**Supplied entries**
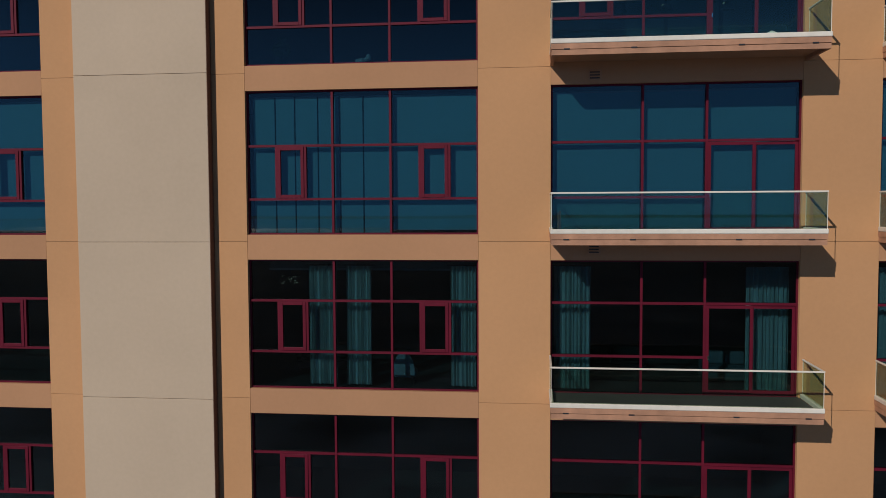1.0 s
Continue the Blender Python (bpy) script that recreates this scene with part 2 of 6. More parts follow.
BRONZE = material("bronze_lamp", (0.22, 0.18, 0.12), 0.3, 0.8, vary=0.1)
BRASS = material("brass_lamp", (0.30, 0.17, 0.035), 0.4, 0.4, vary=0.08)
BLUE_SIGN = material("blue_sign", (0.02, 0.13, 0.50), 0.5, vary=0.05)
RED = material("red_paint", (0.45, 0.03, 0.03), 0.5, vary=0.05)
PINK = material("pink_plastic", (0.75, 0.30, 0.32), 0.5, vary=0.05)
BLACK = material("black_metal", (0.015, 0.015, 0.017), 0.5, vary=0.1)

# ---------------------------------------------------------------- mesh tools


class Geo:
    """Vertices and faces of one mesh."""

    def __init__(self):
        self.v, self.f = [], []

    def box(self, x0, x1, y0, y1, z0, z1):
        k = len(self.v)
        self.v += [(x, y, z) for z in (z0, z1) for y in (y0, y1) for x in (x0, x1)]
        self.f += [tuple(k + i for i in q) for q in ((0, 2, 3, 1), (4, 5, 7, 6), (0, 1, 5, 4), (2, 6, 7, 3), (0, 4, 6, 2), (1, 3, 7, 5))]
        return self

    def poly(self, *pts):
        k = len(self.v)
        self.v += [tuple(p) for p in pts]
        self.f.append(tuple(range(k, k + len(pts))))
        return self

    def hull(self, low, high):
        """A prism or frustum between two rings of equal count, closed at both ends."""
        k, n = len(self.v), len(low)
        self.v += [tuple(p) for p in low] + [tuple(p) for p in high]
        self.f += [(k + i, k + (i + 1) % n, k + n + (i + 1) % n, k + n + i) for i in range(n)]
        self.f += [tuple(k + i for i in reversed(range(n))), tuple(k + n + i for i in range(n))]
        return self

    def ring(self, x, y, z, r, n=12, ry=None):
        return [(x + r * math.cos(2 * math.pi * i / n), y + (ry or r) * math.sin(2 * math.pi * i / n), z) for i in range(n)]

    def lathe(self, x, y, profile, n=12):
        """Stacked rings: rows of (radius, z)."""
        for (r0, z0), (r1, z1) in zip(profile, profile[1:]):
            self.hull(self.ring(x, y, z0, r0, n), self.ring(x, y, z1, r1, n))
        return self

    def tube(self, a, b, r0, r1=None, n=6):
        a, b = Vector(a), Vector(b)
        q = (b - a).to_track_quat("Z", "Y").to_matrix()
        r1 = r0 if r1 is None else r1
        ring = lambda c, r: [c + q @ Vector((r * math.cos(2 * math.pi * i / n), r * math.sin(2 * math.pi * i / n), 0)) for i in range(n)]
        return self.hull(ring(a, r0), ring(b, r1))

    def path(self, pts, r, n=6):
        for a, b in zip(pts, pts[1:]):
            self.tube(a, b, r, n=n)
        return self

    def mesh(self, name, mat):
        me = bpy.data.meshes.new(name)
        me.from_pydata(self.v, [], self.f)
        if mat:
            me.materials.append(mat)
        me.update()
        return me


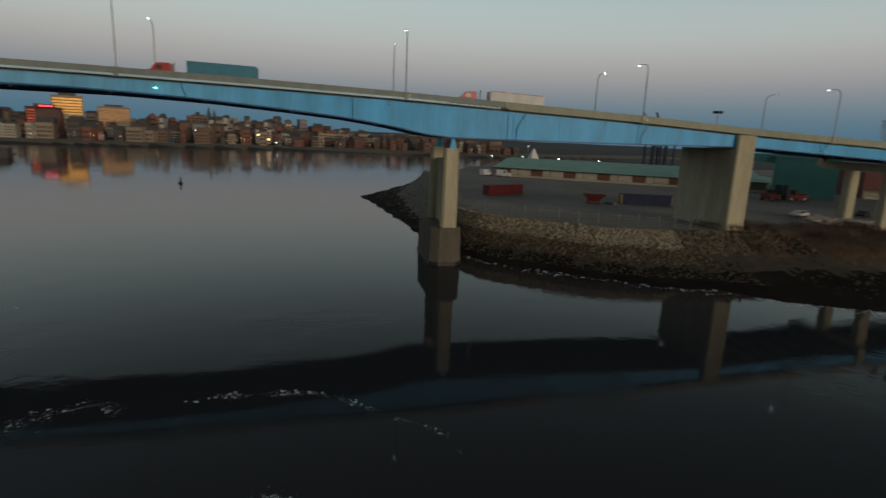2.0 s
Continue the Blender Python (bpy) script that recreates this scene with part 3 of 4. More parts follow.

**Aim of the task**
Please repeat the entries exactly. Do not include the pictures.

**The output**
1.0 s
Continue the Blender Python (bpy) script that recreates this scene with part 2 of 6. More parts follow.
BRONZE = material("bronze_lamp", (0.22, 0.18, 0.12), 0.3, 0.8, vary=0.1)
BRASS = material("brass_lamp", (0.30, 0.17, 0.035), 0.4, 0.4, vary=0.08)
BLUE_SIGN = material("blue_sign", (0.02, 0.13, 0.50), 0.5, vary=0.05)
RED = material("red_paint", (0.45, 0.03, 0.03), 0.5, vary=0.05)
PINK = material("pink_plastic", (0.75, 0.30, 0.32), 0.5, vary=0.05)
BLACK = material("black_metal", (0.015, 0.015, 0.017), 0.5, vary=0.1)

# ---------------------------------------------------------------- mesh tools


class Geo:
    """Vertices and faces of one mesh."""

    def __init__(self):
        self.v, self.f = [], []

    def box(self, x0, x1, y0, y1, z0, z1):
        k = len(self.v)
        self.v += [(x, y, z) for z in (z0, z1) for y in (y0, y1) for x in (x0, x1)]
        self.f += [tuple(k + i for i in q) for q in ((0, 2, 3, 1), (4, 5, 7, 6), (0, 1, 5, 4), (2, 6, 7, 3), (0, 4, 6, 2), (1, 3, 7, 5))]
        return self

    def poly(self, *pts):
        k = len(self.v)
        self.v += [tuple(p) for p in pts]
        self.f.append(tuple(range(k, k + len(pts))))
        return self

    def hull(self, low, high):
        """A prism or frustum between two rings of equal count, closed at both ends."""
        k, n = len(self.v), len(low)
        self.v += [tuple(p) for p in low] + [tuple(p) for p in high]
        self.f += [(k + i, k + (i + 1) % n, k + n + (i + 1) % n, k + n + i) for i in range(n)]
        self.f += [tuple(k + i for i in reversed(range(n))), tuple(k + n + i for i in range(n))]
        return self

    def ring(self, x, y, z, r, n=12, ry=None):
        return [(x + r * math.cos(2 * math.pi * i / n), y + (ry or r) * math.sin(2 * math.pi * i / n), z) for i in range(n)]

    def lathe(self, x, y, profile, n=12):
        """Stacked rings: rows of (radius, z)."""
        for (r0, z0), (r1, z1) in zip(profile, profile[1:]):
            self.hull(self.ring(x, y, z0, r0, n), self.ring(x, y, z1, r1, n))
        return self

    def tube(self, a, b, r0, r1=None, n=6):
        a, b = Vector(a), Vector(b)
        q = (b - a).to_track_quat("Z", "Y").to_matrix()
        r1 = r0 if r1 is None else r1
        ring = lambda c, r: [c + q @ Vector((r * math.cos(2 * math.pi * i / n), r * math.sin(2 * math.pi * i / n), 0)) for i in range(n)]
        return self.hull(ring(a, r0), ring(b, r1))

    def path(self, pts, r, n=6):
        for a, b in zip(pts, pts[1:]):
            self.tube(a, b, r, n=n)
        return self

    def mesh(self, name, mat):
        me = bpy.data.meshes.new(name)
        me.from_pydata(self.v, [], self.f)
        if mat:
            me.materials.append(mat)
        me.update()
        return me


2.0 s
Continue the Blender Python (bpy) script that recreates this scene with part 3 of 4. More parts follow.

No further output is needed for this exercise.